Above: This is a replica of the Grinder's Inn in Tennessee a few yards from its original
location. Meriwether Lewis fought a lifelong battle with depression, but he lost the battle here in 1809.
Meriwether Lewis was chosen by President Thomas Jefferson to lead a 30-man expedition across the newly-acquired Louisiana Purchase. They departed St. Louis
in May 1804 and their main goal was to see if there was a quick and easy way across North America. Well, there wasn't, so Jefferson was disappointed -- but
the Lewis and Clark Expedition made a lot of important discoveries during their two-year trip. For instance, while spending the winter of 1805-06 near the
Pacific Ocean at Fort Clatsop (see News: June 11, 2001), they learned that it rains a LOT in Oregon during the winter.
That's something I didn't learn until I moved to Oregon in 1989.
While reading "Undaunted Courage," I discovered that Meriwether Lewis was a remarkable guy. He was competent, meticulous, shy,
curious, soft-spoken and talented. He also liked to draw maps and enjoyed exploring. In fact, I've never read a description of anyone
that reminded me more of, well, myself. It was a real shock at the end of the book, therefore, when I learned that Meriwether Lewis' life tumbled
downhill after the three-year Lewis and Clark Expedition. After returning to St. Louis in 1806 from the west coast, he couldn't finish his memoirs,
he had trouble finding a wife, and he fell into a deep depression.
In 1809, the 35-year old Lewis was riding alone, heading back to Washington D.C. to clear up some debts. He was traveling overland on the Natchez
Trace trail and stopped one night at a small cabin along the trace called Grinder's Inn. There, a few hours later and during a severe bout of
melancholy, Lewis shot himself. The locals buried him near the Inn and cared for his grave, and today there's a National Park Service campground nearby.

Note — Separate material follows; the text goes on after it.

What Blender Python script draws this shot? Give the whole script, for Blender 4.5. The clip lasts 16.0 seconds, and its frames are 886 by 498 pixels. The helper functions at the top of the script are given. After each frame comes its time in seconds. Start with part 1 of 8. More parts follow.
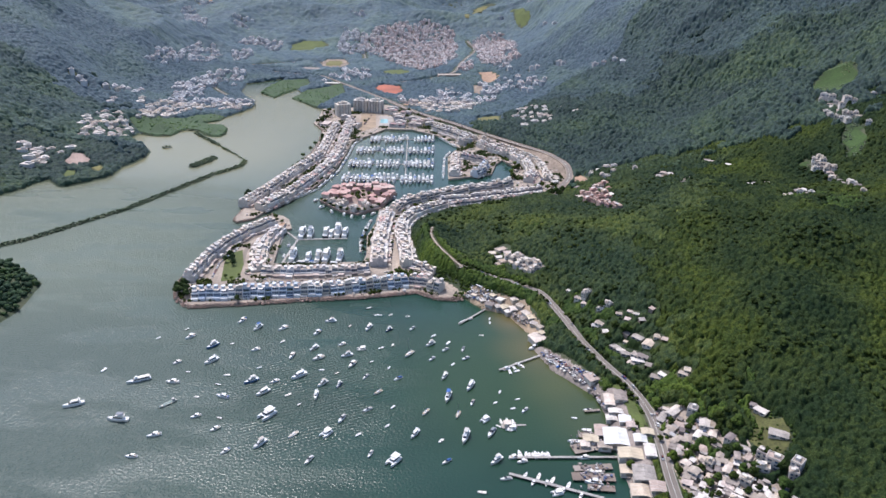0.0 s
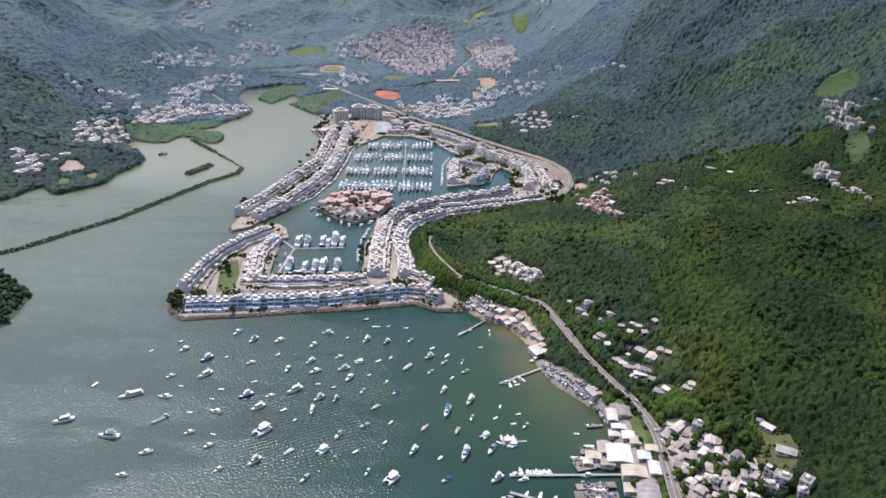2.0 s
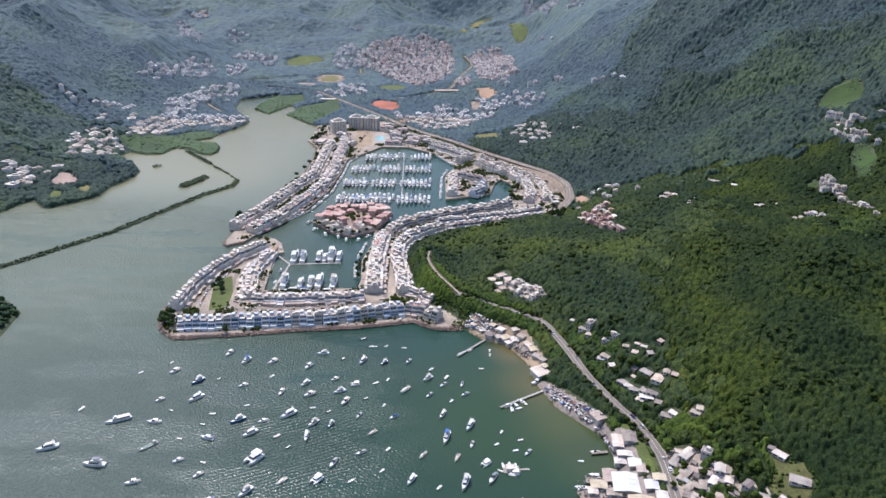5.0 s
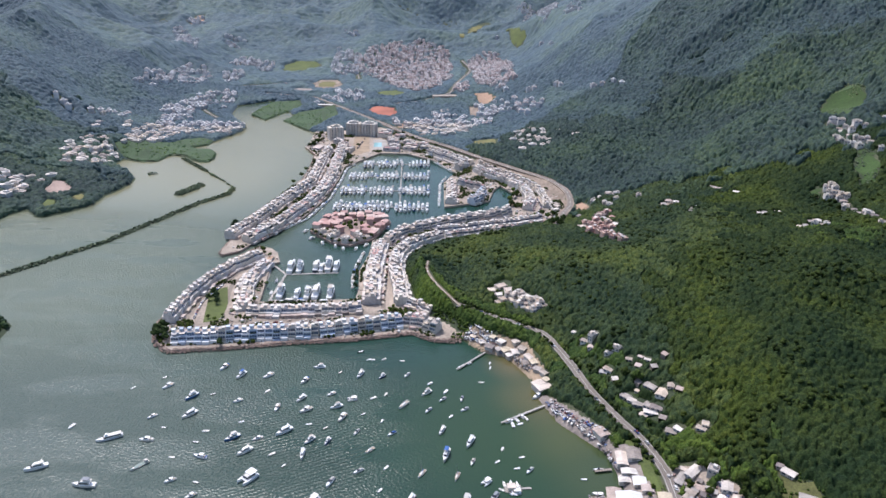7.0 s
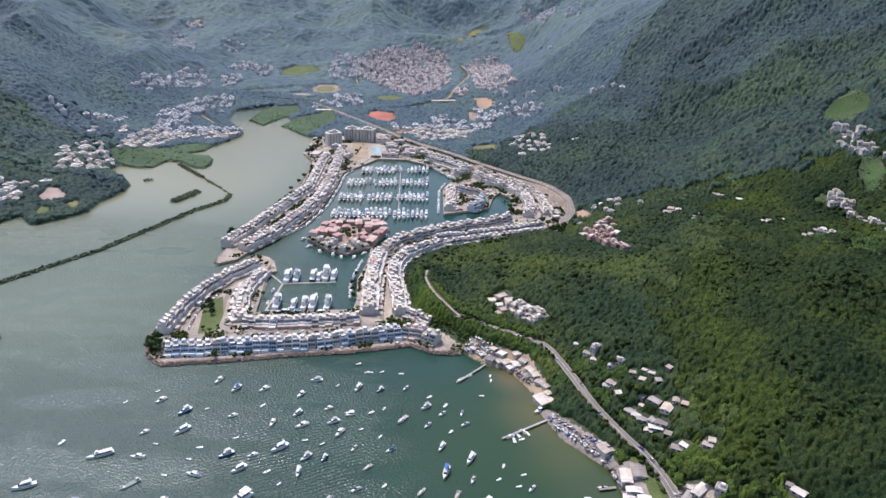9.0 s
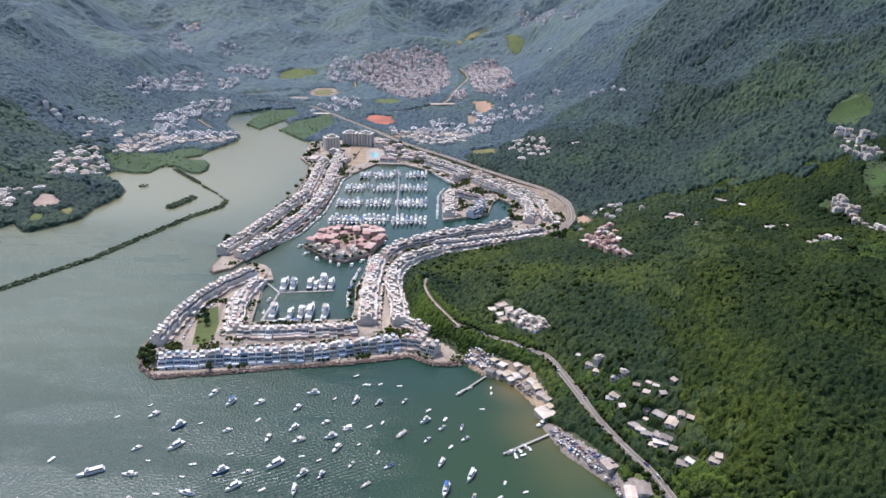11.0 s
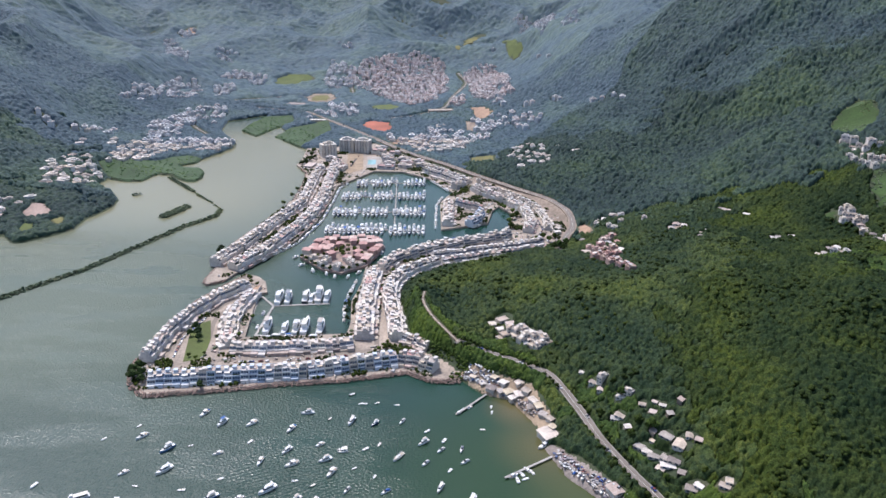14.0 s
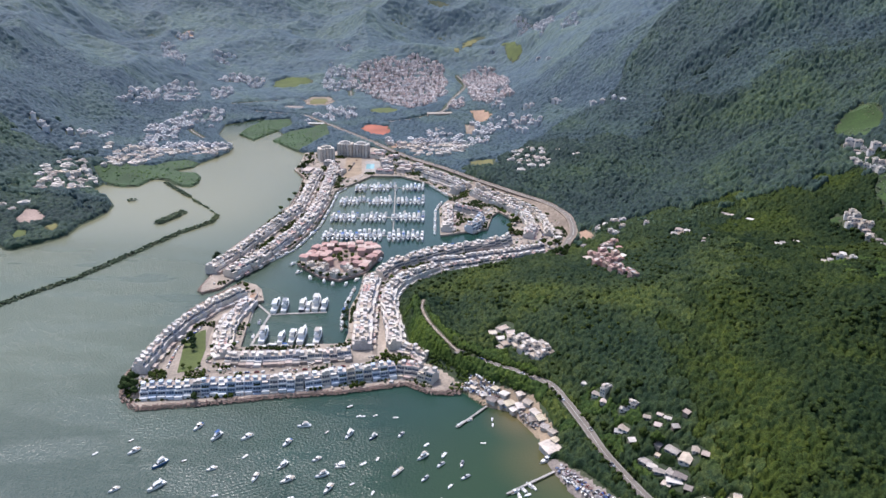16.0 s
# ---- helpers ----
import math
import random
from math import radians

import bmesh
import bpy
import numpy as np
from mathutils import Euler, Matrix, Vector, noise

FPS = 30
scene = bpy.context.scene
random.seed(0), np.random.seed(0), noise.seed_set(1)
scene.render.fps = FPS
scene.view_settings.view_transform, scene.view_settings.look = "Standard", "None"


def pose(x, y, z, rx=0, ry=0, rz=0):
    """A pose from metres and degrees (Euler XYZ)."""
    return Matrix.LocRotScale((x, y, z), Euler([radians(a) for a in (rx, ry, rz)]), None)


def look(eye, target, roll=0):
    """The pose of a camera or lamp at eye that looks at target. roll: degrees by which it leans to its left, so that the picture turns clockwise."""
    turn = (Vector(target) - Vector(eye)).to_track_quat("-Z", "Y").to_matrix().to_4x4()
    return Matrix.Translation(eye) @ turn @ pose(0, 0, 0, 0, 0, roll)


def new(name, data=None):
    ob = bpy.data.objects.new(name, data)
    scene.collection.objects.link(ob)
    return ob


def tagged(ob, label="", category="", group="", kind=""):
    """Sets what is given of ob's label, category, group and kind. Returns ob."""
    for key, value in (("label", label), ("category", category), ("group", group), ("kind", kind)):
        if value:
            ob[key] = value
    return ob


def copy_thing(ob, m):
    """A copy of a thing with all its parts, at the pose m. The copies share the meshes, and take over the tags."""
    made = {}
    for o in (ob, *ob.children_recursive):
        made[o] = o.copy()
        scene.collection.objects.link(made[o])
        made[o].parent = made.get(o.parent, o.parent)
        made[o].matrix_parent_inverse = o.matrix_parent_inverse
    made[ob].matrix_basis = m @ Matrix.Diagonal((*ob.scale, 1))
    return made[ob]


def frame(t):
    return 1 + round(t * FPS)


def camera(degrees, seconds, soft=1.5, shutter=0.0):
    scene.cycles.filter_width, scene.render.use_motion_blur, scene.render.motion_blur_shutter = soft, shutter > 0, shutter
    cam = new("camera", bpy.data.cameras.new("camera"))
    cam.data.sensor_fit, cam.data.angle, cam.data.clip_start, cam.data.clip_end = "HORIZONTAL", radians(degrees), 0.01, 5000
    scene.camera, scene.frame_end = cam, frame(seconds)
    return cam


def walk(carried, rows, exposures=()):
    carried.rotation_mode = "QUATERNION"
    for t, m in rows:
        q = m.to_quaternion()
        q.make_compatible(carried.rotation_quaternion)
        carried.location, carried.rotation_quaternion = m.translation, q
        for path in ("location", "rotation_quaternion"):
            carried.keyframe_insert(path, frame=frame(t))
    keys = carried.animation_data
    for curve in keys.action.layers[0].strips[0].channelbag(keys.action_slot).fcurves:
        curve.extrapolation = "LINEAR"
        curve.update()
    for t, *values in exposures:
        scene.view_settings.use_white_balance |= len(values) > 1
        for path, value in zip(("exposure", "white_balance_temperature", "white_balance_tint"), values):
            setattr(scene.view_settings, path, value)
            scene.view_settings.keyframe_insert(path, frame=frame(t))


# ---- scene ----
cam = camera(63.4, 16.0, soft=1.6)
PATH = [
    (0, (3.334, -32.739, 297.55), (3.313, -30.903, 296.757), 1.1),
    (0.5, (3.209, -29.846, 297.573), (3.19, -28.009, 296.783), 1.1),
    (1, (3.092, -26.921, 297.612), (3.073, -25.083, 296.824), 1.1),
    (1.5, (2.974, -23.968, 297.67), (2.955, -22.129, 296.885), 1.1),
    (2, (2.845, -21.0, 297.743), (2.828, -19.159, 296.962), 1.1),
    (2.5, (2.694, -18.013, 297.82), (2.678, -16.171, 297.042), 1.1),
    (3, (2.536, -15.005, 297.897), (2.52, -13.161, 297.122), 1.1),
    (3.5, (2.381, -11.951, 297.987), (2.367, -10.105, 297.216), 1.1),
    (4, (2.245, -8.881, 298.109), (2.231, -7.034, 297.342), 1.1),
    (6.5, (1.678, 6.714, 299.778), (1.668, 8.567, 299.023), 1.1),
    (7, (1.512, 9.9, 299.921), (1.503, 11.753, 299.169), 1.0),
    (7.5, (1.321, 13.09, 300.041), (1.312, 14.944, 299.291), 1.0),
    (8, (1.118, 16.274, 300.162), (1.111, 18.129, 299.414), 1.0),
    (8.5, (0.968, 19.498, 300.279), (0.961, 21.354, 299.534), 1.0),
    (9, (0.862, 22.744, 300.424), (0.856, 24.601, 299.681), 1.0),
    (11.5, (0.375, 38.924, 302.001), (0.373, 40.783, 301.264), 0.9),
    (12, (0.296, 42.078, 302.14), (0.295, 43.938, 301.405), 0.9),
    (12.5, (0.214, 45.185, 302.269), (0.213, 47.046, 301.536), 0.9),
    (13, (0.11, 48.31, 302.4), (0.11, 50.171, 301.668), 0.9),
    (13.5, (-0.004, 51.463, 302.522), (-0.003, 53.325, 301.791), 0.9),
    (14, (-0.108, 54.619, 302.64), (-0.106, 56.482, 301.911), 0.9),
    (14.5, (-0.181, 57.829, 302.75), (-0.179, 59.692, 302.022), 0.8),
    (15, (-0.225, 61.037, 302.848), (-0.222, 62.901, 302.121), 0.8),
    (15.5, (-0.241, 64.233, 302.921), (-0.237, 66.097, 302.196), 0.8),
    (16, (-0.23, 67.435, 302.973), (-0.226, 69.3, 302.249), 0.8),
]
walk(cam, [(t, look(eye, target, roll)) for t, eye, target, roll in PATH],
     [(0, 0.35, 6200, 16), (16, 0.35, 6200, 16)])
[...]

Ever since reading "Undaunted Courage," I've wanted to visit Lewis' grave, so after leaving Shiloh battlefield late on Saturday afternoon,
I got back on the Natchez Trace Parkway and drove up to the Meriwether Lewis campground, where I found a nice campsite under the hickory trees. The next
morning, I walked over to the site of Grinder's Inn, pulled out my copy of "Undaunted Courage," and read once again the account of Meriwether's last
evening. It was a sad ending to a remarkable life.
"His courage was undaunted, his firmness and perseverance yielded to
nothing but impossibilities."
President Thomas Jefferson describing Meriwether
Lewis after Meriwether's death in 1809.
Above left: There's a memorial to Meriwether Lewis inside the Grinder's Inn replica. I believe this is the
only memorial to him anywhere in the world.
Above center: Meriwether Lewis, the more subdued half of "Lewis and Clark."
Above right: The foundation of the original Grinder's Inn is in the foreground, with the replica in the
Above left: Meriwether Lewis was buried here, a few hundred yards from the inn. The broken gun barrel represents
a life cut short. Lewis' gravesite was quietly looked after by locals for many years before the National Park Service took over caretaking duties.
Above right: Sunset at the Meriwether Lewis campground along the Natchez Trace Parkway in southern Tennessee.